**Source material**.

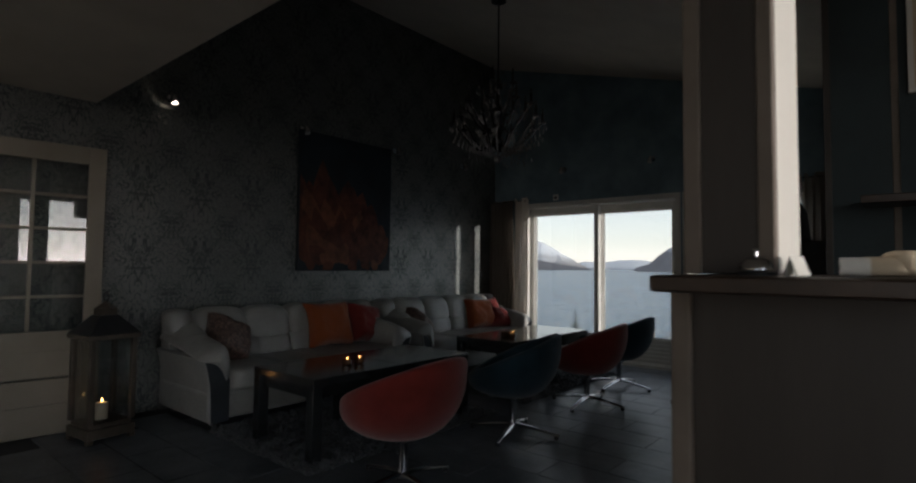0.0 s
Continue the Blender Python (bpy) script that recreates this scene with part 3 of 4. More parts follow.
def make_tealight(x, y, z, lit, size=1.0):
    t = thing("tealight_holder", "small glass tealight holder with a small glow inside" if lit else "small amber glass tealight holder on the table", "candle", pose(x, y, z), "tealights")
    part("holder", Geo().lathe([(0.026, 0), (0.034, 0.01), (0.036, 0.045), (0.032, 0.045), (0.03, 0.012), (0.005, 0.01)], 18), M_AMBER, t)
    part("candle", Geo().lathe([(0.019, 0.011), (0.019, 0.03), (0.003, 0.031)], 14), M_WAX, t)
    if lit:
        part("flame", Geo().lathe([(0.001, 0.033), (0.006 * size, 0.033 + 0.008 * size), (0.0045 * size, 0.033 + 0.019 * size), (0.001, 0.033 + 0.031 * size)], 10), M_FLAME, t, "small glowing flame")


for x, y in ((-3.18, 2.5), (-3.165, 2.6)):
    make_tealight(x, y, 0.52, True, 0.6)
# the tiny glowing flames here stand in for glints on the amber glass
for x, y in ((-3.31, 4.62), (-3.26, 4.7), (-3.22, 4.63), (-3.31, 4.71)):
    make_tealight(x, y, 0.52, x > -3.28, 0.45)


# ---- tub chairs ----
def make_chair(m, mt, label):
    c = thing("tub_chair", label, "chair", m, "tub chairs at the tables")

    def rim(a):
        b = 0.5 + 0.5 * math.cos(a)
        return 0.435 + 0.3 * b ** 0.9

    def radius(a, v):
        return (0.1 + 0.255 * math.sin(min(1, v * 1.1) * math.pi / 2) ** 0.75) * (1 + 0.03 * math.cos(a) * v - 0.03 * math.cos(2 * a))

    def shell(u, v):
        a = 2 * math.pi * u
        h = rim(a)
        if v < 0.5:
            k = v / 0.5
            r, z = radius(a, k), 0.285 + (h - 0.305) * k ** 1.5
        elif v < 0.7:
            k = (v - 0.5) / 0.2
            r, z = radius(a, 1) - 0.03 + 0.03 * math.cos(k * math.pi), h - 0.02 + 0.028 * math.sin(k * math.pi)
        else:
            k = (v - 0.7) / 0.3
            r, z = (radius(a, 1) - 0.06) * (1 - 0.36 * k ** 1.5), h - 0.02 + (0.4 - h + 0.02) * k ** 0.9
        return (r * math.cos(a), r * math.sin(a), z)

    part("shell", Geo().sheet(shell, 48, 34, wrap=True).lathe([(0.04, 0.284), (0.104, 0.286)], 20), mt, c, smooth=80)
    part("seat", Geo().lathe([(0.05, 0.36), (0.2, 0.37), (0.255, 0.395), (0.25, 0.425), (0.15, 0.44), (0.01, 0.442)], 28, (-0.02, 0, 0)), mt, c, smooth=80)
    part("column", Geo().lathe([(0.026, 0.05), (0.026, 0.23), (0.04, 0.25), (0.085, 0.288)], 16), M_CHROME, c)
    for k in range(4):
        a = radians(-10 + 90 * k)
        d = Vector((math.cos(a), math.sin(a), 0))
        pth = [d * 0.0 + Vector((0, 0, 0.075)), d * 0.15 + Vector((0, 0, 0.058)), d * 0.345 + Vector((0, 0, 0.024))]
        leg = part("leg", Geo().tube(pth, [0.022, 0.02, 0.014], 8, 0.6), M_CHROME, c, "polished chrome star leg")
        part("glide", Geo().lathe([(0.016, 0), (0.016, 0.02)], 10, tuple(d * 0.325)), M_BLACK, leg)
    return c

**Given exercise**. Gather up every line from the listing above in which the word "part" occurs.

**Exercise solution**.
Continue the Blender Python (bpy) script that recreates this scene with part 3 of 4. More parts follow.
    part("holder", Geo().lathe([(0.026, 0), (0.034, 0.01), (0.036, 0.045), (0.032, 0.045), (0.03, 0.012), (0.005, 0.01)], 18), M_AMBER, t)
    part("candle", Geo().lathe([(0.019, 0.011), (0.019, 0.03), (0.003, 0.031)], 14), M_WAX, t)
        part("flame", Geo().lathe([(0.001, 0.033), (0.006 * size, 0.033 + 0.008 * size), (0.0045 * size, 0.033 + 0.019 * size), (0.001, 0.033 + 0.031 * size)], 10), M_FLAME, t, "small glowing flame")
    part("shell", Geo().sheet(shell, 48, 34, wrap=True).lathe([(0.04, 0.284), (0.104, 0.286)], 20), mt, c, smooth=80)
    part("seat", Geo().lathe([(0.05, 0.36), (0.2, 0.37), (0.255, 0.395), (0.25, 0.425), (0.15, 0.44), (0.01, 0.442)], 28, (-0.02, 0, 0)), mt, c, smooth=80)
    part("column", Geo().lathe([(0.026, 0.05), (0.026, 0.23), (0.04, 0.25), (0.085, 0.288)], 16), M_CHROME, c)
        leg = part("leg", Geo().tube(pth, [0.022, 0.02, 0.014], 8, 0.6), M_CHROME, c, "polished chrome star leg")
        part("glide", Geo().lathe([(0.016, 0), (0.016, 0.02)], 10, tuple(d * 0.325)), M_BLACK, leg)